= DATA SEGMENT =
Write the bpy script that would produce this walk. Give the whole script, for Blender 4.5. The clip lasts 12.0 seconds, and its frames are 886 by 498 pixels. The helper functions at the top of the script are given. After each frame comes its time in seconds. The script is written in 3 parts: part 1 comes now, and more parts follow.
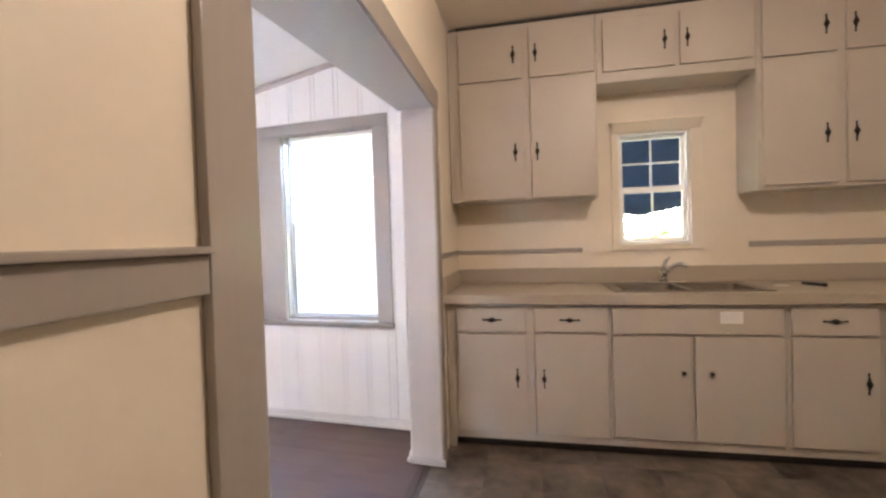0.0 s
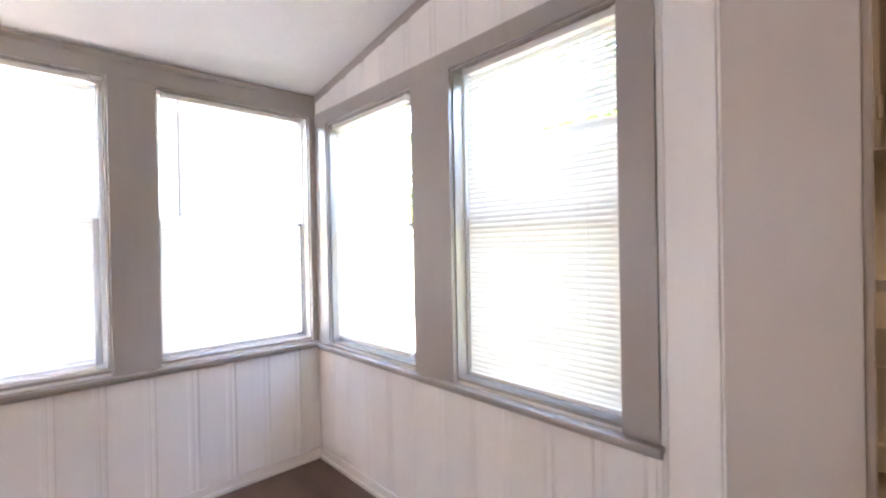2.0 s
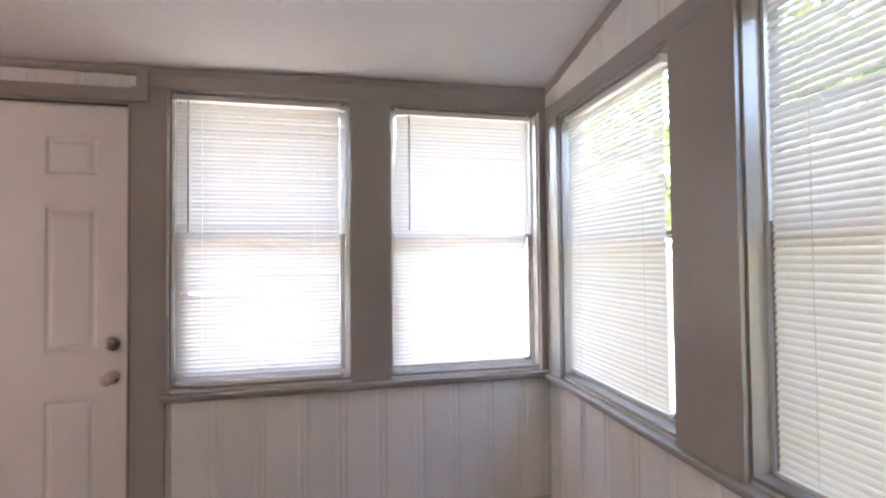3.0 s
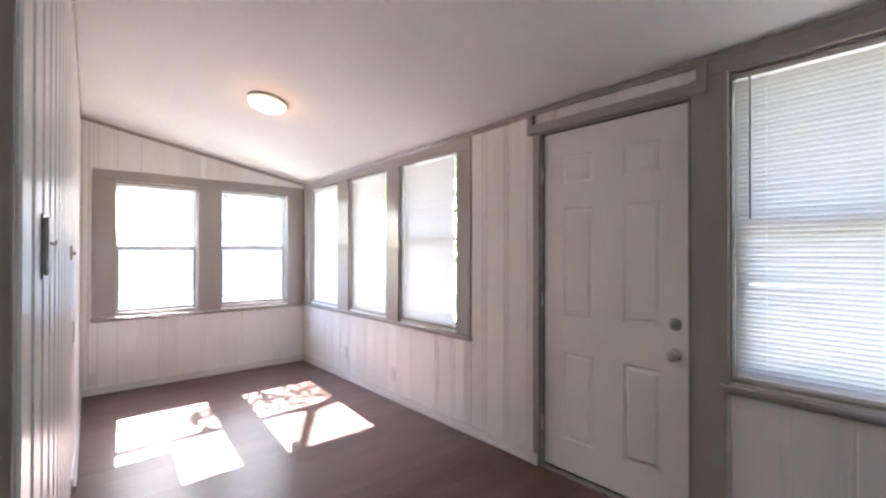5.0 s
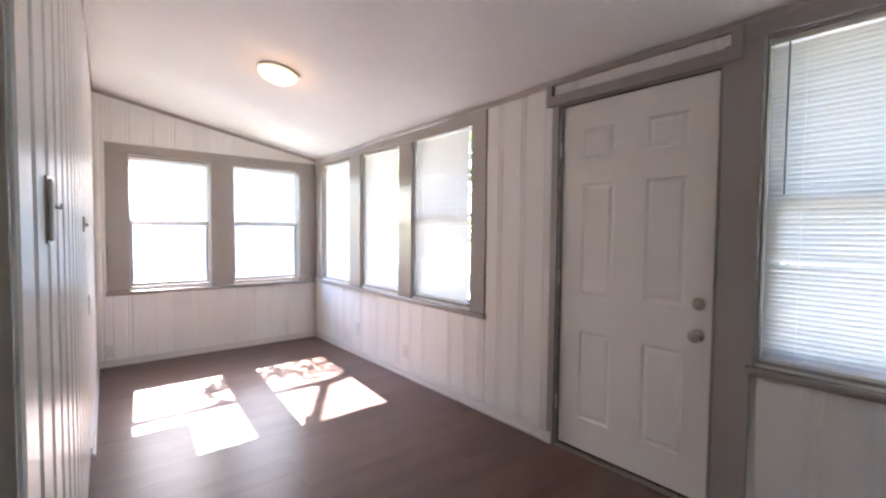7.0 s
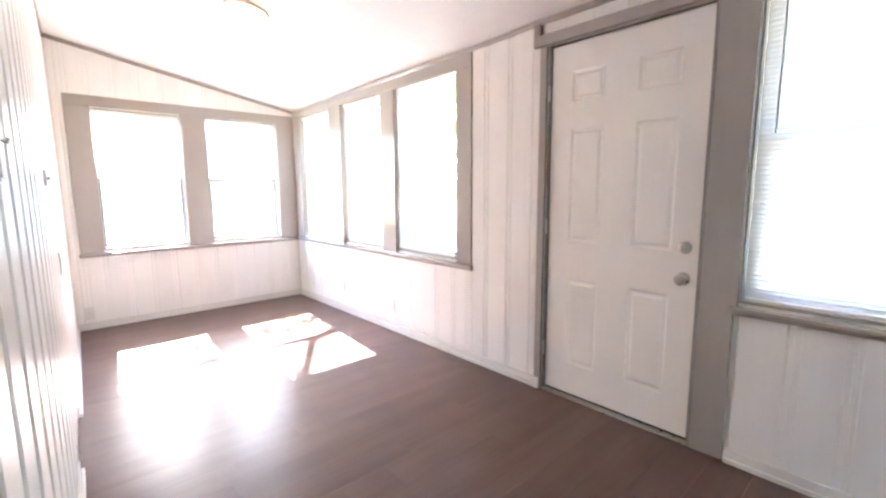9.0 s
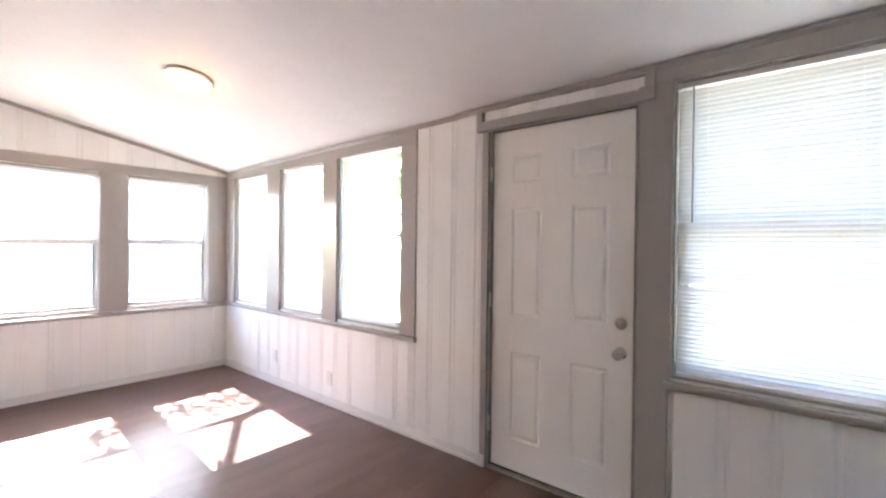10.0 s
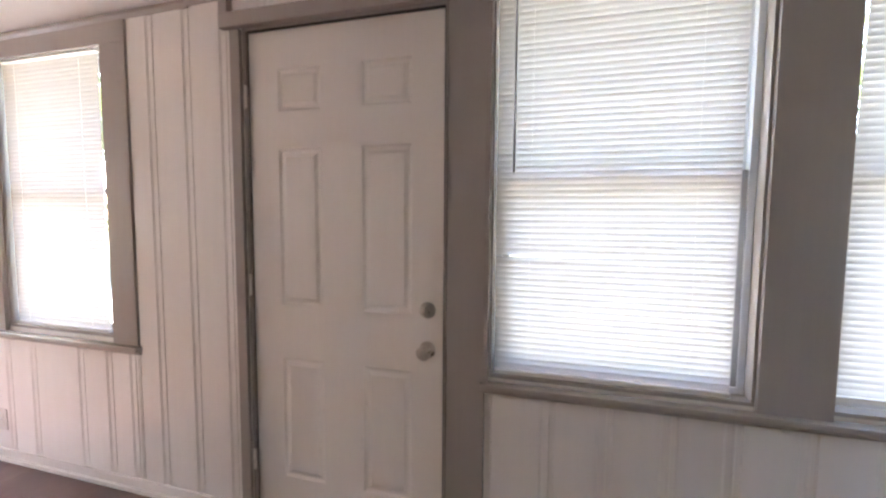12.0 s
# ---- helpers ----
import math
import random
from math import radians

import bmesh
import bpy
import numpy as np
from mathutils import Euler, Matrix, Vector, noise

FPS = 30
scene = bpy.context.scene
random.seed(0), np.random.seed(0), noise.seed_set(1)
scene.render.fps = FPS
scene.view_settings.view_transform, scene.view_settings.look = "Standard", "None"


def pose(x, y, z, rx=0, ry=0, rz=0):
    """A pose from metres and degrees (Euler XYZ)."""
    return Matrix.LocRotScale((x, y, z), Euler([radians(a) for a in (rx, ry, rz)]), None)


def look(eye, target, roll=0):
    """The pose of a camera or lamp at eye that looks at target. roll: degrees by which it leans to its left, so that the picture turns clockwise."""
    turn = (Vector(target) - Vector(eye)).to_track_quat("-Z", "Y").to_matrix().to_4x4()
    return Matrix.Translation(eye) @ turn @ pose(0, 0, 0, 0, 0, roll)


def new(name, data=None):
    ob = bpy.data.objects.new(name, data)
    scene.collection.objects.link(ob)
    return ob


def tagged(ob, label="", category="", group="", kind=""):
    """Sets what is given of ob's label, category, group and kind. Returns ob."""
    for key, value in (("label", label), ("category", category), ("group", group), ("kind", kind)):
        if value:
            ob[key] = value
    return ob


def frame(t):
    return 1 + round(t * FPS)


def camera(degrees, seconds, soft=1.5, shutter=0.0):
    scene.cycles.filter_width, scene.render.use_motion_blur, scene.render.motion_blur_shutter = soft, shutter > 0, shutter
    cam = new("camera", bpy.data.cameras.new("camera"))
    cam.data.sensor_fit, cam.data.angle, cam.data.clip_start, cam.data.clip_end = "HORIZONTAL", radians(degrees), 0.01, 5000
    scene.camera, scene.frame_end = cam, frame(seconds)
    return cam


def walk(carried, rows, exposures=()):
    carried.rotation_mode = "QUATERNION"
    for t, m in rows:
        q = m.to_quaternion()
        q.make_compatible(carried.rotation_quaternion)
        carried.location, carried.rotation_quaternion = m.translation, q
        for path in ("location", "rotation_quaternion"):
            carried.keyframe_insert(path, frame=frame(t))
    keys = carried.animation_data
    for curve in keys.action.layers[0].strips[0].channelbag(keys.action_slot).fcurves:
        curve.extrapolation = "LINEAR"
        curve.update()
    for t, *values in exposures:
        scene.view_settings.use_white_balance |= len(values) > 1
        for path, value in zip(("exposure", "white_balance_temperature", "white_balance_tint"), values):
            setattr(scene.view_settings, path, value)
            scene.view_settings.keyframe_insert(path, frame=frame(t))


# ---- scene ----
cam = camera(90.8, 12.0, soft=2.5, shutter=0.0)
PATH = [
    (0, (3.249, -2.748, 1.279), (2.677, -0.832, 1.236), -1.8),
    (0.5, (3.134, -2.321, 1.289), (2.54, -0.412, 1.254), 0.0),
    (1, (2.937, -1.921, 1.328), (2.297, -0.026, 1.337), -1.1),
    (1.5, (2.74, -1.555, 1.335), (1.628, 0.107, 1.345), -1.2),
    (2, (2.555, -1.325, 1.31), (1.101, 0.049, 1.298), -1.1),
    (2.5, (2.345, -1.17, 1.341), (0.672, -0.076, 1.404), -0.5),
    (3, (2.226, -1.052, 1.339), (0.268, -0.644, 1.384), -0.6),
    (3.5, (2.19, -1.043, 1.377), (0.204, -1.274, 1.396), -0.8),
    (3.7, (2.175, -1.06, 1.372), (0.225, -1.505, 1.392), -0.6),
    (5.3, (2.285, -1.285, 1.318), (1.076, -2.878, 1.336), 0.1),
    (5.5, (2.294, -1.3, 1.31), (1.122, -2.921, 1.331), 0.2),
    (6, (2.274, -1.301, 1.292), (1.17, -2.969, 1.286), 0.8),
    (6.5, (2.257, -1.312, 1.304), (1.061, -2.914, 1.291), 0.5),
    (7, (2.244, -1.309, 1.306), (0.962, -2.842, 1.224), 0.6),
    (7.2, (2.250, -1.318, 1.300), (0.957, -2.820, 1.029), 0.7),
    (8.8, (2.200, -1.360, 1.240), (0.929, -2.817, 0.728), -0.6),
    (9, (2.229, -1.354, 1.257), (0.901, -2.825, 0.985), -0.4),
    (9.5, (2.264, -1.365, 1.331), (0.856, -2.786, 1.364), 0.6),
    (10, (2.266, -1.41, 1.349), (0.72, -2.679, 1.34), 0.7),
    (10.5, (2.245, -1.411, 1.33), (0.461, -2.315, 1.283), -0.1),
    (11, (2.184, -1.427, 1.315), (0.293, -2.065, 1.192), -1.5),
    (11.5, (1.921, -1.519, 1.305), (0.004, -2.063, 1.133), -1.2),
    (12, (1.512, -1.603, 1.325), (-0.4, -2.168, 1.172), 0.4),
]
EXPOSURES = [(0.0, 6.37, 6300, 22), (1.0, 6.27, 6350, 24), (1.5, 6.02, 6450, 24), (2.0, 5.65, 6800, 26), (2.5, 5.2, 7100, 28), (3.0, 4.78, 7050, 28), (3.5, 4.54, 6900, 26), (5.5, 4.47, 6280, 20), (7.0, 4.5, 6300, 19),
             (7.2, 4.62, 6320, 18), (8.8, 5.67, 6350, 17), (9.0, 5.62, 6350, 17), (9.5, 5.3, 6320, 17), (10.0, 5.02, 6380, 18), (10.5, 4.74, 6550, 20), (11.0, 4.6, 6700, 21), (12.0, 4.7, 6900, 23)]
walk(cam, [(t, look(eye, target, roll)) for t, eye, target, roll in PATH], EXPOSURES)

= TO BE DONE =
Please write out all of the material above without changing a word, and omit any pictures.

= EXPECTED OUTPUT =
Write the bpy script that would produce this walk. Give the whole script, for Blender 4.5. The clip lasts 12.0 seconds, and its frames are 886 by 498 pixels. The helper functions at the top of the script are given. After each frame comes its time in seconds. The script is written in 3 parts: part 1 comes now, and more parts follow.
0.0 s
2.0 s
3.0 s
5.0 s
7.0 s
9.0 s
10.0 s
12.0 s
# ---- helpers ----
import math
import random
from math import radians

import bmesh
import bpy
import numpy as np
from mathutils import Euler, Matrix, Vector, noise

FPS = 30
scene = bpy.context.scene
random.seed(0), np.random.seed(0), noise.seed_set(1)
scene.render.fps = FPS
scene.view_settings.view_transform, scene.view_settings.look = "Standard", "None"


def pose(x, y, z, rx=0, ry=0, rz=0):
    """A pose from metres and degrees (Euler XYZ)."""
    return Matrix.LocRotScale((x, y, z), Euler([radians(a) for a in (rx, ry, rz)]), None)


def look(eye, target, roll=0):
    """The pose of a camera or lamp at eye that looks at target. roll: degrees by which it leans to its left, so that the picture turns clockwise."""
    turn = (Vector(target) - Vector(eye)).to_track_quat("-Z", "Y").to_matrix().to_4x4()
    return Matrix.Translation(eye) @ turn @ pose(0, 0, 0, 0, 0, roll)


def new(name, data=None):
    ob = bpy.data.objects.new(name, data)
    scene.collection.objects.link(ob)
    return ob


def tagged(ob, label="", category="", group="", kind=""):
    """Sets what is given of ob's label, category, group and kind. Returns ob."""
    for key, value in (("label", label), ("category", category), ("group", group), ("kind", kind)):
        if value:
            ob[key] = value
    return ob


def frame(t):
    return 1 + round(t * FPS)


def camera(degrees, seconds, soft=1.5, shutter=0.0):
    scene.cycles.filter_width, scene.render.use_motion_blur, scene.render.motion_blur_shutter = soft, shutter > 0, shutter
    cam = new("camera", bpy.data.cameras.new("camera"))
    cam.data.sensor_fit, cam.data.angle, cam.data.clip_start, cam.data.clip_end = "HORIZONTAL", radians(degrees), 0.01, 5000
    scene.camera, scene.frame_end = cam, frame(seconds)
    return cam


def walk(carried, rows, exposures=()):
    carried.rotation_mode = "QUATERNION"
    for t, m in rows:
        q = m.to_quaternion()
        q.make_compatible(carried.rotation_quaternion)
        carried.location, carried.rotation_quaternion = m.translation, q
        for path in ("location", "rotation_quaternion"):
            carried.keyframe_insert(path, frame=frame(t))
    keys = carried.animation_data
    for curve in keys.action.layers[0].strips[0].channelbag(keys.action_slot).fcurves:
        curve.extrapolation = "LINEAR"
        curve.update()
    for t, *values in exposures:
        scene.view_settings.use_white_balance |= len(values) > 1
        for path, value in zip(("exposure", "white_balance_temperature", "white_balance_tint"), values):
            setattr(scene.view_settings, path, value)
            scene.view_settings.keyframe_insert(path, frame=frame(t))


# ---- scene ----
cam = camera(90.8, 12.0, soft=2.5, shutter=0.0)
PATH = [
    (0, (3.249, -2.748, 1.279), (2.677, -0.832, 1.236), -1.8),
    (0.5, (3.134, -2.321, 1.289), (2.54, -0.412, 1.254), 0.0),
    (1, (2.937, -1.921, 1.328), (2.297, -0.026, 1.337), -1.1),
    (1.5, (2.74, -1.555, 1.335), (1.628, 0.107, 1.345), -1.2),
    (2, (2.555, -1.325, 1.31), (1.101, 0.049, 1.298), -1.1),
    (2.5, (2.345, -1.17, 1.341), (0.672, -0.076, 1.404), -0.5),
    (3, (2.226, -1.052, 1.339), (0.268, -0.644, 1.384), -0.6),
    (3.5, (2.19, -1.043, 1.377), (0.204, -1.274, 1.396), -0.8),
    (3.7, (2.175, -1.06, 1.372), (0.225, -1.505, 1.392), -0.6),
    (5.3, (2.285, -1.285, 1.318), (1.076, -2.878, 1.336), 0.1),
    (5.5, (2.294, -1.3, 1.31), (1.122, -2.921, 1.331), 0.2),
    (6, (2.274, -1.301, 1.292), (1.17, -2.969, 1.286), 0.8),
    (6.5, (2.257, -1.312, 1.304), (1.061, -2.914, 1.291), 0.5),
    (7, (2.244, -1.309, 1.306), (0.962, -2.842, 1.224), 0.6),
    (7.2, (2.250, -1.318, 1.300), (0.957, -2.820, 1.029), 0.7),
    (8.8, (2.200, -1.360, 1.240), (0.929, -2.817, 0.728), -0.6),
    (9, (2.229, -1.354, 1.257), (0.901, -2.825, 0.985), -0.4),
    (9.5, (2.264, -1.365, 1.331), (0.856, -2.786, 1.364), 0.6),
    (10, (2.266, -1.41, 1.349), (0.72, -2.679, 1.34), 0.7),
    (10.5, (2.245, -1.411, 1.33), (0.461, -2.315, 1.283), -0.1),
    (11, (2.184, -1.427, 1.315), (0.293, -2.065, 1.192), -1.5),
    (11.5, (1.921, -1.519, 1.305), (0.004, -2.063, 1.133), -1.2),
    (12, (1.512, -1.603, 1.325), (-0.4, -2.168, 1.172), 0.4),
]
EXPOSURES = [(0.0, 6.37, 6300, 22), (1.0, 6.27, 6350, 24), (1.5, 6.02, 6450, 24), (2.0, 5.65, 6800, 26), (2.5, 5.2, 7100, 28), (3.0, 4.78, 7050, 28), (3.5, 4.54, 6900, 26), (5.5, 4.47, 6280, 20), (7.0, 4.5, 6300, 19),
             (7.2, 4.62, 6320, 18), (8.8, 5.67, 6350, 17), (9.0, 5.62, 6350, 17), (9.5, 5.3, 6320, 17), (10.0, 5.02, 6380, 18), (10.5, 4.74, 6550, 20), (11.0, 4.6, 6700, 21), (12.0, 4.7, 6900, 23)]
walk(cam, [(t, look(eye, target, roll)) for t, eye, target, roll in PATH], EXPOSURES)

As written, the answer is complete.